I am not sure how hive is giving the same performance.
Kindly suggest.
I assume you are comparing Hive on MR vs Spark. Please let me know if it is not the case.Because Hive(on tez or spark) vs Spark Sql will not differ
vastly in terms of performance.
I think the main issue is that there are too many small files.
A lot of CPU and time is consumed in the I/O itself, hence you can't experience the processing power of Spark.
My advice is to coalesce the spark dataframes immedietely after reading the parquet files. Please coalesce the 'x' dataframe into single partition and 'y'
dataframe into 6-7 partitions.
After doing the above, please perform the join(broadcastHashJoin).
I use Spark 2.
Actually I am not the one executing the queries so I cannot include query plans. I have been asked this question by the data science team.

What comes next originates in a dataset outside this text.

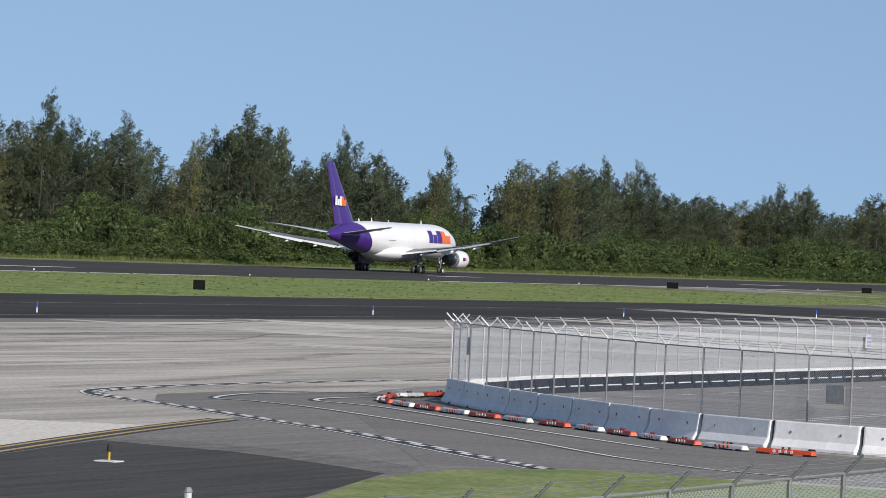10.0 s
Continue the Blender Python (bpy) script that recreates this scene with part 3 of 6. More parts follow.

We are having hive table partitioned into 2000 partitions and stored in parquet format. When this respective table is used in spark, there are exactly 2000 tasks that are executed among the executors. But we have a block size of 256 MB and we are expecting the (total size/256) number of partitions which will be much lesser than 2000 for sure. Is there any internal logic that spark uses physical structure of data to create partitions. Any reference/help would be greatly appreciated.
UPDATE: It is the other way around. Actually our table is very huge like 3 TB having 2000 partitions. 3TB/256MB would actually come to 11720 but we are having exactly same number of partitions as the table is partitioned physically. I just want to understand how the tasks are generated on data volume.
In general Hive partitions are not mapped 1:1 to Spark partitions. 1 Hive partition can be split into multiple Spark partitions, and one Spark partition can hold multiple hive-partitions.
The number of Spark partitions when you load a hive-table depends on the parameters:
spark.files.maxPartitionBytes (default 128MB)
spark.files.openCostInBytes (default 4MB)
You can check the partitions e.g. using
spark.table(yourtable).rdd.partitions
This will give you an Array of FilePartitions which contain the physical path of your files.
Why you got exactly 2000 Spark partitions from your 2000 hive partitions seems a coincidence to me, in my experience this is very unlikely to happen. Note that the situation in spark 1.6 was different, there the number of spark partitions resembled the number of files on the filesystem (1 spark partition for 1 file, unless the file was very large)
I just want to understand how the tasks are generated on data volume.
Tasks are a runtime artifact and their number is exactly the number of partitions.
The number of tasks does not correlate to data volume in any way. It's a Spark developer's responsibility to have enough partitions to hold the data.